We do need to get a better handle on how the tag's being used, I agree. But that's a different set of information from best practices.
Conflating the two is a major fallacy that the meta talks are getting caught in.
 
3:06 AM
@BESW it's obvious (though can't be proven to those who don't want it proven) the tag's not being used well now. But for it to be used well, it needs an actual coherent definition that makes it different from questions without the tag. I'm still waiting on one.
 
I agree.
But if you're specifically asking for contemporary instances of the tag's use to demonstrate best practices, that's actively ignoring your own observation that the tag isn't being used well right now.
This kind of apparent contradiction makes it easy for people to dismiss your sincere request as a run-around.
We need to analyse current practices, and we need to better define best practices. It's very doubtful that the same pool of samples is going to yield both simultaneously.
 
No, I want a definition. That's it.
No amount of "analysis" is going to convince anyone of anything, that's become clear.
If we can get a coherent definition of the tag, we can hold to it. It's really simple, we're making a giant mountain out of a damn tag.
Our best guess at how to get deterministic data is being crapped on even now. Any attempt to just analyze the corpus of questions is doomed to fail in argument over "NO THAT DOESN'T MEAN THAT." it's a giant waste of time because of the entrenched camps. This is a pretty simple problem people are trying to complicate to stymie change.
I'm happy with any definition of the RAW tag that meets SE standards and is logically coherent and different from not using the tag.
if a request for a definition of a tag is "a runaround" that's just proof to me that this is a turf battle not a good faith effort to make the site better.
 
 
5 hours later…
8:00 AM
@mxyzplk I don't know whether you'll think it a useful definition, but the one question I've asked with the RAW tag, I was using it to mean:
"I don't want this junk, this junk, this junk, or this junk."
"I'm perfectly capable of coming up with my own rulings, and in fact already have. I don't really care what other people think about this, I'm just looking for actual information about what the rules actually say."

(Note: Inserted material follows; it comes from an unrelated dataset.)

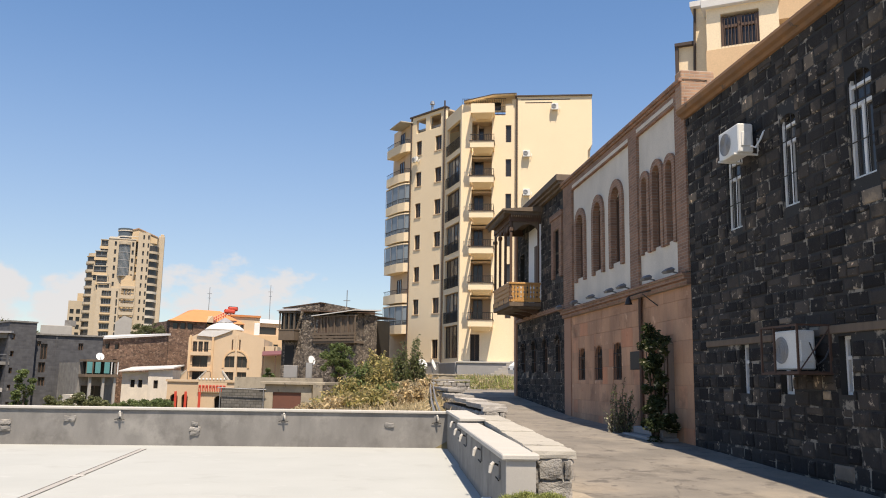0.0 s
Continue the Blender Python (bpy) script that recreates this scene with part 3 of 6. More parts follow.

The fact that both the tag and everything I put in my question were for the most part ignored is why I've only asked one question with the RAW tag.
 
 
5 hours later…
12:38 PM
@miniman that is indeed useful. I think there is definitely a place for a raw tag if it means "ONLY raw, no rulings or homebrew." Then we could police those questions in exactly the way you wanted on that question. Your experience is exactly why I think the current tag and its definition are sick!
 
 
9 hours later…
9:20 PM
@mxyzplk I'm not sure it's good evidence of something wrong with the tag - I think it's specific to the D&D 5e part of the community.
 
 
2 hours later…
11:09 PM
@Miniman That's a pretty big part of the community! And it's the new people, hence what brought this up in the first place - it's unclear to new people so they're not using it in that way. Some small clarification would fix that, but that's being seen as threatening the "turf" of the RAW people (really the 3.5e/PF RAW people), so it's ballooning into a furor.